Menurut Junas, penonton undangan ini bisa sekaligus menjadi pelajaran mereka ke depan, untuk mendatangkan penonton umum. “Kami akan belajar mengantisipasi mulai dari undangan dulu, termasuk dari sisi protokol kesehatan. Agar sudah ada pengalaman ketika penonton beneran,” lanjutnya.
Mendatangkan penonton ke dalam arena memang sesuatu yang intrik di tengah pandemi. Misalnya saja NBA. Mereka tidak sembarangan mengizinkan penonton datang, melewati proses bertahap dari jumlah ratusan.
Sementara itu, protokol kesehatan ekstra ketat juga diberlakukan untuk para penonton. Contohnya Knicks yang akan mendatangkan belasan ribu penonton dengan syarat 90 persen sudah divaksin.
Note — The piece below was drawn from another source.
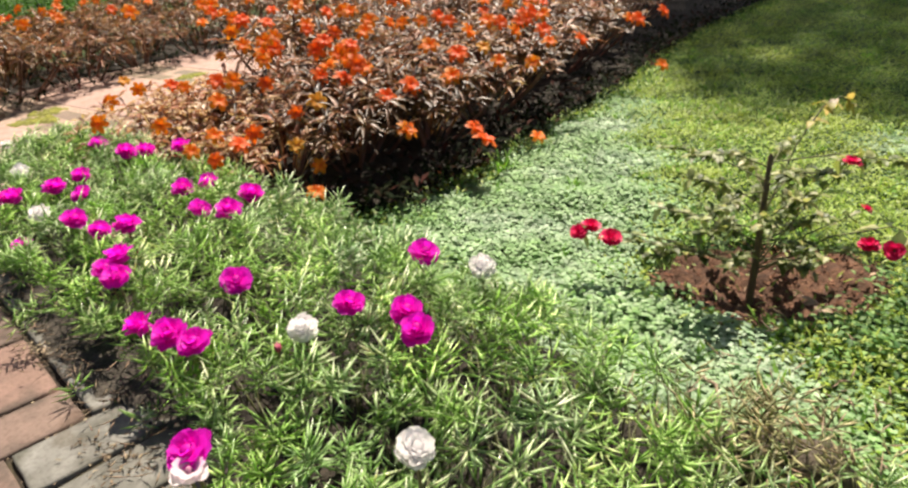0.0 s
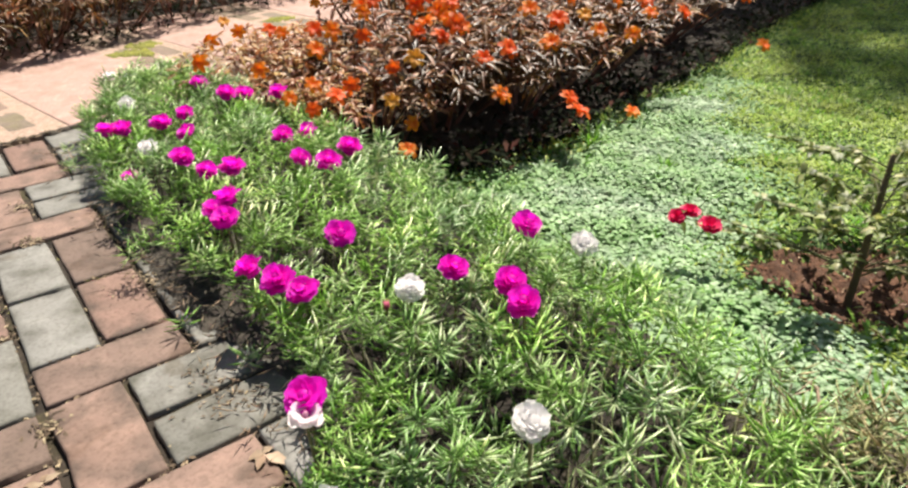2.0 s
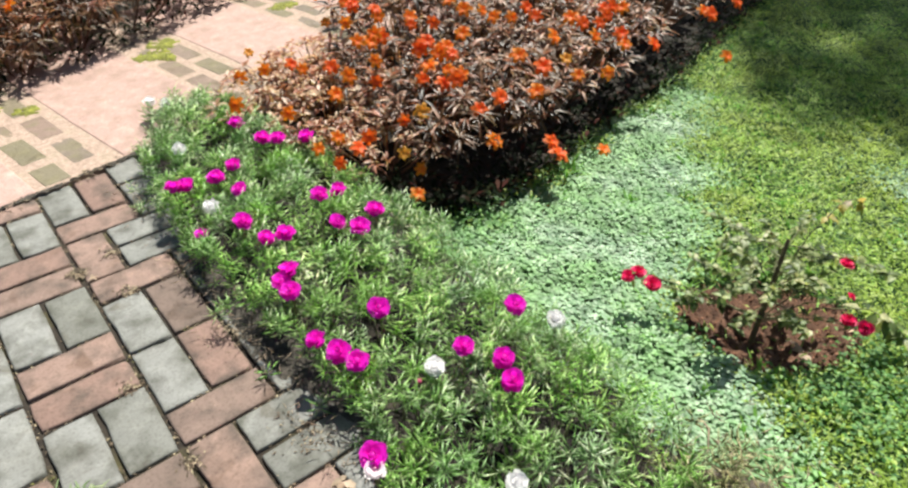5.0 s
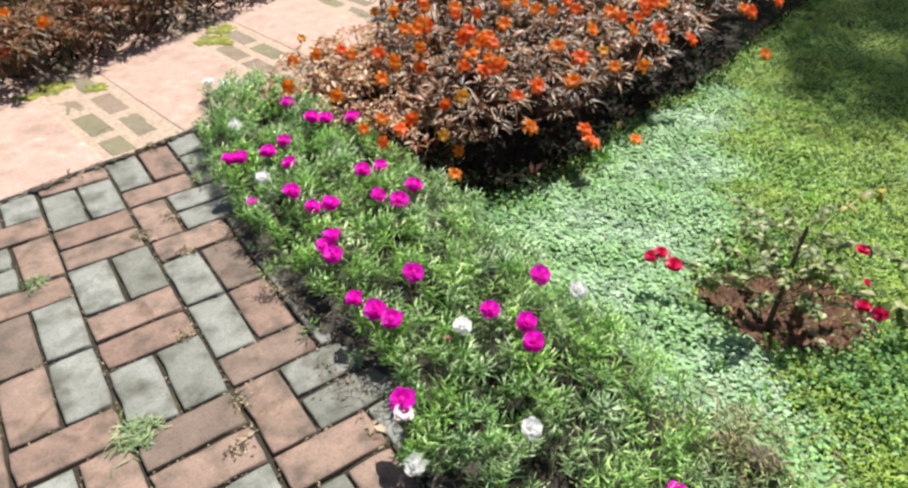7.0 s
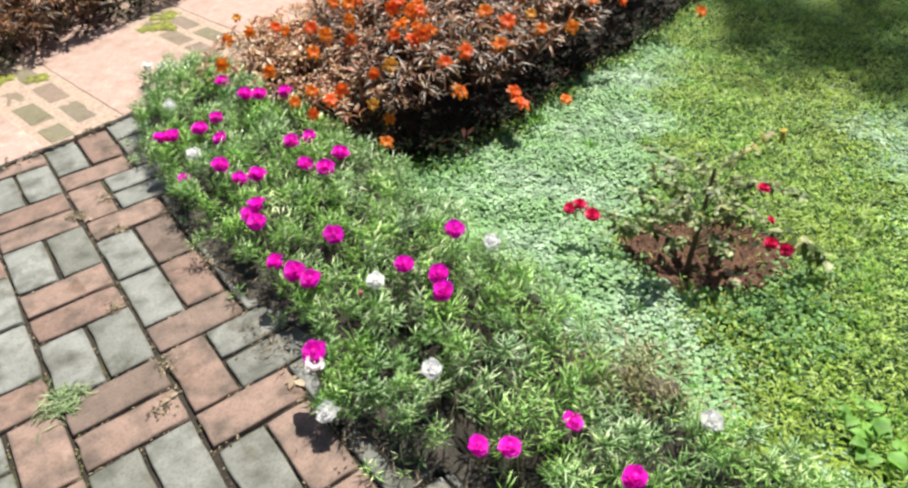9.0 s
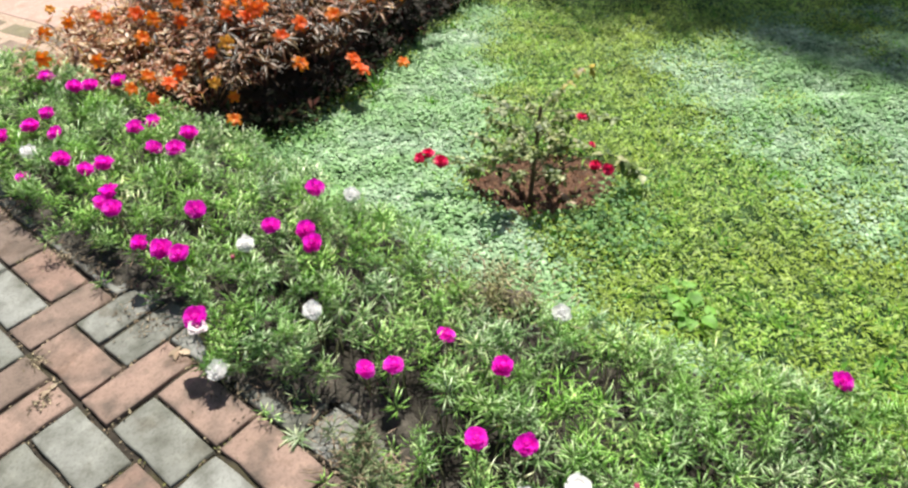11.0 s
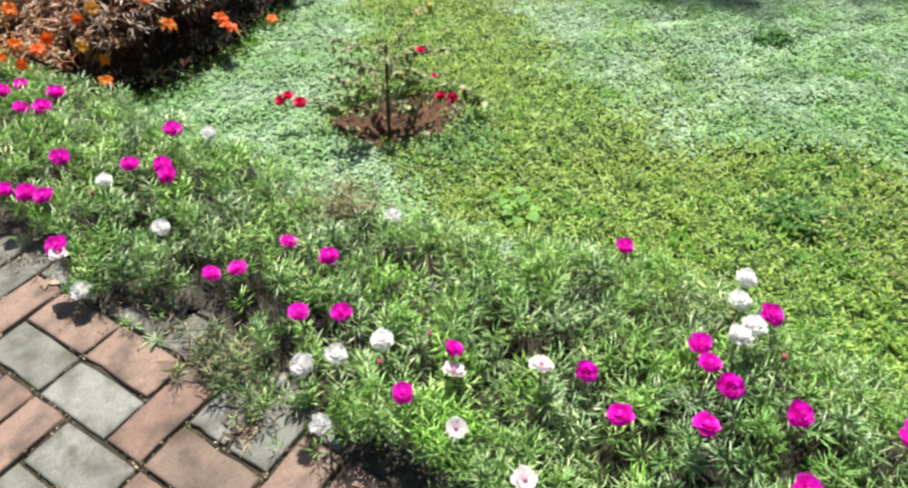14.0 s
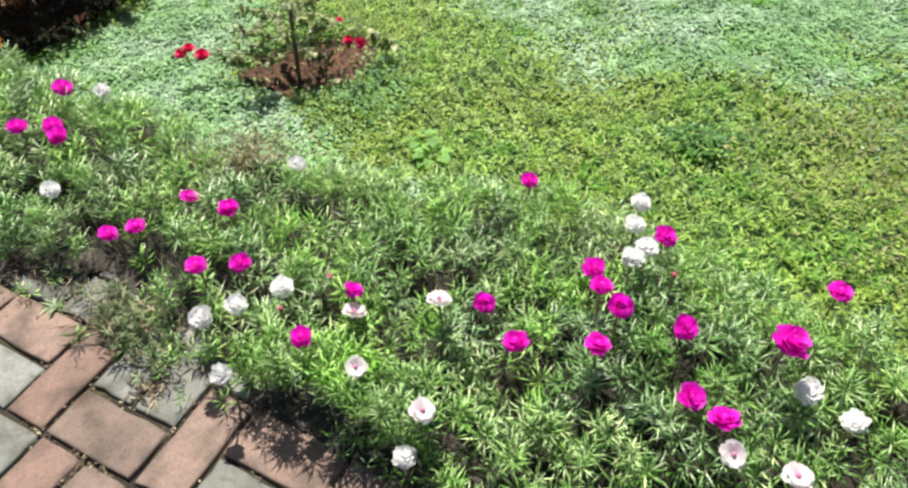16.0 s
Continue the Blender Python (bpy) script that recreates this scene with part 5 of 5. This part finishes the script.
def rounded_block(w, l, h, lip, seed, wobble=0.0015, chips=0):
    """A paving piece with worn, slightly uneven edges; its top lies at zero."""
    r = random.Random(seed)
    ring = []
    n = 4
    for (ax, ay), (bx, by) in (((-1, -1), (1, -1)), ((1, -1), (1, 1)), ((1, 1), (-1, 1)), ((-1, 1), (-1, -1))):
        for k in range(n):
            s = k / n
            ring.append((ax + (bx - ax) * s, ay + (by - ay) * s, 0.985 if k == 0 else 1.0))
    m = len(ring)
    worn = [r.uniform(0, wobble * 2) + (r.uniform(0.002, 0.004) if r.random() < chips else 0) for _ in ring]
    v, f = [], []
    for z, inset in ((-h, 0.0), (-lip, 0.0), (-lip * 0.25, lip * 0.6), (0.0, lip * 1.8)):
        for (sx, sy, c), e in zip(ring, worn):
            e2 = e if z > -h else 0
            v.append((sx * (w / 2 - inset - e2) * (c if c < 1 else 1), sy * (l / 2 - inset - e2) * (1 - (1 - c) * w / l), z + (r.uniform(-0.0006, 0.0006) if z == 0 else 0)))
    for q in range(3):
        for s in range(m):
            a, b = q * m + s, q * m + (s + 1) % m
            f += [(a, b, b + m), (a, b + m, a + m)]
    v.append((0, 0, 0.0006))
    f += [(3 * m + s, 3 * m + (s + 1) % m, 4 * m) for s in range(m)]
    return np.array(v), np.array(f)


mortar = new("pavement_path", raw_mesh("pavement_path", *rounded_block(8.0, 1.36, 0.05, 0.004, 1), M_MORTAR, False))
tagged(mortar, "pale mortar bed of the slab path", "pavement", kind="structure")
mortar.rotation_euler = (0, 0, PATH_TURN)
u, w = Vector((math.cos(PATH_TURN), math.sin(PATH_TURN), 0)), Vector((-math.sin(PATH_TURN), math.cos(PATH_TURN), 0))
O = Vector((-0.02, 1.14, 0))
mortar.location = O + u * 0.2 + w * 0.68 + Vector((0, 0, 0.005))
SLAB = raw_mesh("slab", *rounded_block(0.434, 1.33, 0.04, 0.004, 2), M_SLAB, False)
TILE = [raw_mesh("tile", *rounded_block(0.084, 0.192, 0.03, 0.003, q, 0.001, 0.1), M_TILE, False) for q in (3, 4, 5)]
CUT_TILE = raw_mesh("tile", *rounded_block(0.084, 0.13, 0.03, 0.003, 6, 0.001, 0.1), M_TILE, False)


def on_path(s, d, z=0.0):
    return O + u * s + w * d + Vector((0, 0, z + 0.008)) - Vector(mortar.location)


UNTURN = Matrix.Rotation(-PATH_TURN, 3, "Z")
rp = random.Random(6)
for k in range(-5, 6):
    s0 = 0.7 * k
    child("slab", SLAB, mortar, "", UNTURN @ on_path(s0 + 0.522, 0.672))
    # two columns of small tiles, one set half a tile behind the other
    child("tile", CUT_TILE, mortar, "", UNTURN @ on_path(s0 + 0.103, 0.082, -0.001))
    for row in range(5):
        child("tile", rp.choice(TILE), mortar, "", UNTURN @ on_path(s0 + 0.222, 0.182 + row * 0.235, -0.001 - rp.uniform(0, 0.002)), (0, 0, rp.gauss(0, 0.012)))
        child("tile", rp.choice(TILE), mortar, "", UNTURN @ on_path(s0 + 0.106, 0.292 + row * 0.228, -0.001 - rp.uniform(0, 0.002)), (0, 0, rp.gauss(0, 0.012)))

# ---- brick paving ----
CELL = 0.105
RIGHT_EDGE, TOP_EDGE, LEFT_EDGE, BOTTOM_EDGE = 4, 12, -14, -26
base = sheet("pavement_bricks", np.linspace(-1.6, 0.4, 41), np.linspace(-2.7, 1.14, 70), lambda X, Y: -0.0095 + 0.004 * wave(X, Y, 14, 2), M_JOINT, "dirt and moss in the joints of the brick paving")
taken, bricks = set(), []


def place(i, j, upright, red):
    cells = [(i, j), (i, j + 1)] if upright else [(i, j), (i + 1, j)]
    if any(c in taken for c in cells) or any(not (LEFT_EDGE <= a < RIGHT_EDGE and BOTTOM_EDGE <= b < TOP_EDGE) for a, b in cells):
        return
    taken.update(cells)
    bricks.append((i, j, upright, red))


for rep in range(-3, 3):
    o = 8 * rep
    # right-hand band: single course, mixed course, single course, two upright courses
    for i, j, up_, red in ((0, 0, 0, 1), (0, -2, 1, 1), (1, -1, 0, 0), (1, -2, 0, 0), (0, -3, 0, 1), (0, -5, 1, 0), (1, -5, 1, 1), (0, -7, 1, 0), (1, -7, 1, 1)):
        place(i, j + o, up_, red)
    for i, j, up_, red in ((-4, 0, 0, 1), (-3, 1, 1, 0), (-4, 1, 1, 1), (-3, 3, 1, 0), (-4, 3, 1, 1), (-4, 5, 0, 1), (-3, 6, 1, 1), (-5, 6, 0, 0), (-5, 7, 0, 0)):
        place(i, j + o, up_, red)
for j in range(-26, 11, 4):
    for dj, up_, red in ((0, 1, 0), (2, 0, 1)):
        for i in (-2, -8, -12):
            jj = j + 2 + dj
            if up_:
                place(i, jj, 1, 0), place(i + 1, jj, 1, 0)
            else:
                place(i, jj, 0, 1), place(i, jj + 1, 0, 1)
for j in range(BOTTOM_EDGE, TOP_EDGE):
    for i in range(LEFT_EDGE, RIGHT_EDGE):
        if (i, j) not in taken and i >= 2:
            place(i, j, 1, 0)
        if (i, j) not in taken:
            place(i, j, (i + j // 2) % 2 == 0, (i * 7 + j * 3) % 5 < 2)
            place(i, j, (i + j // 2) % 2 != 0, (i * 7 + j * 3) % 5 < 2)
            if (i, j) not in taken:
                taken.add((i, j))
                bricks.append((i, j, None, (i + j) % 3 == 0))
BR = {r: [raw_mesh("brick", *rounded_block(0.098, 0.202, 0.05, 0.0028, 70 + s, 0.0011, 0.1), M_RED if r else M_GREY, True) for s in range(8)] for r in (0, 1)}
HALF = {r: raw_mesh("brick", *rounded_block(0.097, 0.097, 0.05, 0.004, 90), M_RED if r else M_GREY, True) for r in (0, 1)}
rb = random.Random(4)
for i, j, upright, red in bricks:
    r = 1 if red else 0
    x, y = (i + (0.5 if upright in (1, True, None) else 1.0)) * CELL, (j + (1.0 if upright in (1, True) else 0.5)) * CELL
    if y > 1.16 + 0.176 * x:
        continue
    ob = child("brick", HALF[r] if upright is None else rb.choice(BR[r]), base, "", (x + rb.uniform(-0.002, 0.002), y + rb.uniform(-0.002, 0.002), rb.uniform(-0.0025, 0.0015)))
    ob.rotation_euler = (rb.gauss(0, 0.006), rb.gauss(0, 0.006), rb.gauss(0, 0.008) + (0 if upright in (1, True, None) else math.pi / 2) + rb.choice((0, math.pi)))

# ---- dirt and painted shade against the bed, and crumbs in the joints ----
# outline takes in both the dirt and the cushion's shadow on the bricks
EDGE_DIRT_SHADE = [(0.36, 1.1), (0.335, 0.97), (0.27, 0.79), (0.245, 0.68), (0.215, 0.57), (0.212, 0.46), (0.203, 0.37), (0.208, 0.26), (0.2, 0.15), (0.21, 0.06), (0.222, 0.0), (0.245, -0.05), (0.268, -0.11), (0.262, -0.22), (0.205, -0.32), (0.2, -0.44), (0.23, -0.53), (0.25, -0.6), (0.32, -0.66), (0.3, -0.74), (0.26, -0.83), (0.27, -0.95), (0.235, -1.06), (0.18, -1.16), (0.2, -1.25), (0.175, -1.33), (0.182, -1.5), (0.122, -1.7), (0.152, -2.6), (0.42, -2.6), (0.42, -1.0), (0.42, 1.0)]
xs, ys = np.arange(0.08, 0.43, 0.007), np.arange(-2.6, 1.12, 0.009)
X, Y = np.meshgrid(xs, ys)
gx, gy = X.ravel(), Y.ravel()
k = inside(EDGE_DIRT_SHADE, gx, gy)
dd = edge_distance(EDGE_DIRT_SHADE, gx, gy)
k &= dd + 0.016 * wave(gx, gy, 11, 4) + 0.012 * wave(gx, gy, 31, 1) > 0.006
rd = np.random.RandomState(12)
gz = -0.006 + 0.014 * np.clip(dd / 0.04, 0, 1) + 0.004 * wave(gx, gy, 30, 2) + 0.003 * rd.uniform(-1, 1, len(gx))
w_ = len(xs)
i_ = (np.arange(len(ys) - 1)[:, None] * w_ + np.arange(w_ - 1)[None]).ravel()
q_ = np.stack([i_, i_ + 1, i_ + 1 + w_, i_ + w_], 1)
q_ = q_[k[q_].all(1)]
tagged(new("soil_edge", raw_mesh("soil_edge", np.stack([gx, gy, gz], 1), q_, M_DIRT_SHADE)), "dark damp dirt over the paving edge, with the cushion's shade painted in", "soil", kind="structure")
n = 1800
lx, ly = 0.23 - np.abs(rd.normal(0, 0.035, n)), rd.uniform(-2.3, 1.05, n)
keep = wave(lx, ly, 7, 6) > 0.1
lx, ly = lx[keep], ly[keep]
cr = blades(np.stack([lx, ly, np.full(len(lx), 0.0015)], 1), np.stack([rd.normal(0, 1, len(lx)), rd.normal(0, 1, len(lx)), rd.uniform(0, 0.4, len(lx))], 1), rd.uniform(0.003, 0.012, len(lx)), rd.uniform(0.002, 0.004, len(lx)), 0.1)
tagged(new("plant_litter", raw_mesh("plant_litter", *cr, M_CRUMB)), "brown plant crumbs and dry bits on the paving", "litter", kind="stuff")
# grit, dead bits and moss that fill the joints round each brick
jx, jy = [], []
for i, j, upright, red in bricks:
    w2, h2 = (0.0525, 0.105) if upright in (1, True) else (0.0525, 0.0525) if upright is None else (0.105, 0.0525)
    cx_, cy_ = i * CELL + w2, j * CELL + h2
    m_ = int(150 * (w2 + h2))
    q = rd.uniform(-1, 1, m_)
    jx += [cx_ + w2 * q, cx_ + w2 * rd.choice((-1, 1), m_)]
    jy += [cy_ + h2 * rd.choice((-1, 1), m_), cy_ + h2 * q]
jx, jy = np.concatenate(jx), np.concatenate(jy)
keep = (wave(jx, jy, 8, 2) + rd.normal(0, 0.35, len(jx)) > 0.05) & (jy < 1.14 + 0.176 * jx) & (jx < 0.4)
jx, jy = jx[keep] + rd.normal(0, 0.0022, keep.sum()), jy[keep] + rd.normal(0, 0.0022, keep.sum())
green = wave(jx, jy, 3.1, 5) + rd.normal(0, 0.3, len(jx)) > 0.75
for name, pick, mat, text in (("joint_grit", ~green, M_CRUMB, "brown grit and dead bits in the paving joints"), ("joint_moss", green, M_JOINTMOSS, "olive moss tufts in the paving joints")):
    m_ = pick.sum()
    bits = blades(np.stack([jx[pick], jy[pick], rd.uniform(-0.007, -0.0005, m_)], 1), np.stack([rd.normal(0, 1, m_), rd.normal(0, 1, m_), rd.uniform(0, 0.5, m_)], 1), rd.uniform(0.004, 0.01, m_), rd.uniform(0.003, 0.006, m_), 0.1)
    tagged(new(name, raw_mesh(name, *bits, mat)), text, "litter" if mat is M_CRUMB else "moss", kind="stuff")

# ---- dirt gathered where the bricks meet the slab path ----
ss, dd_ = np.arange(-1.6, 0.5, 0.008), np.arange(-0.036, 0.03, 0.006)
S, D = np.meshgrid(ss, dd_)
sf, df_ = S.ravel(), D.ravel()
half = 0.012 + 0.01 * wave(sf, 0 * sf, 5, 2) + 0.008 * wave(sf, 0 * sf, 23, 7)
mid = -0.004 + 0.006 * wave(sf, 0 * sf, 9, 4)
off = np.abs(df_ - mid)
k = off < half
sz = 0.004 + 0.007 * np.clip(1 - off / np.maximum(half, 0.002), 0, 1) + 0.002 * rd.uniform(-1, 1, len(sf))
i_ = (np.arange(len(dd_) - 1)[:, None] * len(ss) + np.arange(len(ss) - 1)[None]).ravel()
q_ = np.stack([i_, i_ + 1, i_ + 1 + len(ss), i_ + len(ss)], 1)
q_ = q_[k[q_].all(1)]
sv = np.stack([O.x + u.x * sf + w.x * df_, O.y + u.y * sf + w.y * df_, sz], 1)
tagged(new("soil_seam", raw_mesh("soil_seam", sv, q_, M_DIRT_SHADE)), "dark crumbly dirt between the bricks and the slab path", "soil", kind="structure")
n = 700
cs = rd.uniform(-1.5, 0.4, n)
cd = rd.normal(-0.005, 0.02, n)
ok = wave(cs, 0 * cs, 7, 3) + rd.normal(0, 0.3, n) > 0
cs, cd = cs[ok], cd[ok]
crumbs = blades(np.stack([O.x + u.x * cs + w.x * cd, O.y + u.y * cs + w.y * cd, np.full(len(cs), 0.009)], 1), rd.normal(0, 1, (len(cs), 3)) * np.array([[1, 1, 0.4]]), rd.uniform(0.008, 0.024, len(cs)), rd.uniform(0.003, 0.007, len(cs)), 0.1)
tagged(new("seam_litter", raw_mesh("seam_litter", *crumbs, M_CRUMB)), "brown dead leaf bits along the foot of the slab path", "litter", kind="stuff")

# ---- moss on the path beside the hedge ----
def moss(x, y, rx, ry, seed):
    g = np.random.RandomState(seed)
    s = np.linspace(-1.3, 1.3, 31)
    X, Y = np.meshgrid(s, s)
    q = X * X + Y * Y + 0.6 * wave(X, Y, 1.3, seed) + 0.45 * wave(X, Y, 4, seed + 1) + 0.3
    z = np.where(q < 1, 0.005 * np.sqrt(np.clip(1 - q, 0, 1)) - 0.001 + 0.002 * g.uniform(-1, 1, q.shape), -0.006)
    v = np.stack([X.ravel() * rx, Y.ravel() * ry, z.ravel()], 1)
    i = (np.arange(30)[:, None] * 31 + np.arange(30)[None]).ravel()
    ob = new("moss_patch", raw_mesh("moss_patch", v, np.stack([i, i + 1, i + 32, i + 31], 1), M_MOSS))
    ob.location, ob.rotation_euler = (x, y, 0.0085), (0, 0, PATH_TURN)
    tagged(ob, "yellow-green moss on the tiles of the path", "moss")


for k, (x, y, rx, ry) in enumerate([(-0.02, 1.86, 0.09, 0.07), (-0.12, 1.82, 0.07, 0.05), (0.65, 1.98, 0.09, 0.06), (0.74, 2.08, 0.07, 0.07), (1.4, 2.2, 0.08, 0.06), (0.12, 1.76, 0.05, 0.05), (0.7, 1.93, 0.04, 0.06)]):
    moss(x, y, rx, ry, 400 + k)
Membandingkan NBA dan IBL memang terlalu jauh. NBA sudah memulai musim kedua di tengah pandemi, sementara IBL baru menghadapi musim pertamanya. Namun, proses bertahap yang dilakukan pada industri di Amerika Serikat diharapkan dimulai di Tanah Air.
Adaptasi tersebut yang diharapkan pelatih West Bandits Solo Raoul Miguel Hadinoto. Dia berkata, IBL bisa memulai adaptasi dengan membatasi jumlah 20 persen penonton dari total kapasitas kursi saat playoff.
“Harapannya sudah boleh sekitar 20 persen dengan segala protokol kesehatan. Tentu dampak penonton akan sangat besar, apalagi sudah lama kan pertandingan tidak ada penonton. Dengan adanya mereka pemain pasti lebih semangat, animonya juga pasti lebih seru,” ucap Ebos, sapaannya.
Kandidat Most Valuable Player IBL 2021 asal Louvre Surabaya Jamarr Andre Johnson juga berharap penonton bisa hadir di playoff. “Atmosfer fans pastinya meningkatkan semangat bermain di playoff. Namun, sayangnya, kami belum bisa merasakan itu di Indonesia,” tuturnya.
Laga dengan penonton tidak hanya berguna untuk kemajuan IBL, tetapi juga demi Piala Asia FIBA 2021 di Jakarta pada Agustus mendatang. Seperti diungkapkan Direktur Eksekutif FIBA Asia Hagop Khajirian pada bulan lalu, mereka ingin mendatangkan para fans dalam gelaran yang berlangsung di kompleks Gelora Bung Karno tersebut.
Karena itu, IBL semestinya bisa menjadi tempat uji coba untuk rencana besar Piala Asia. Satu langkah kecil di IBL, akan menjadi lompatan besar untuk ajang bola basket terbesari di Asia tersebut.
Menghadirkan penonton umum pada babak awal playoff mungkin terlalu sulit karena terlalu mepet. Namun, rencana itu agaknya bukan mustahil untuk dicoba pada partau final, 3-6 Mei nanti.
Jika bisa terwujud, bukan mimpi lagi mengembalikan industri olahraga seperti sedia kala, sebelum masa pagebluk. Di titik ini, perlu sesuatu yang bisa menjembataninya. Harapan itu bersandar di pundak IBL.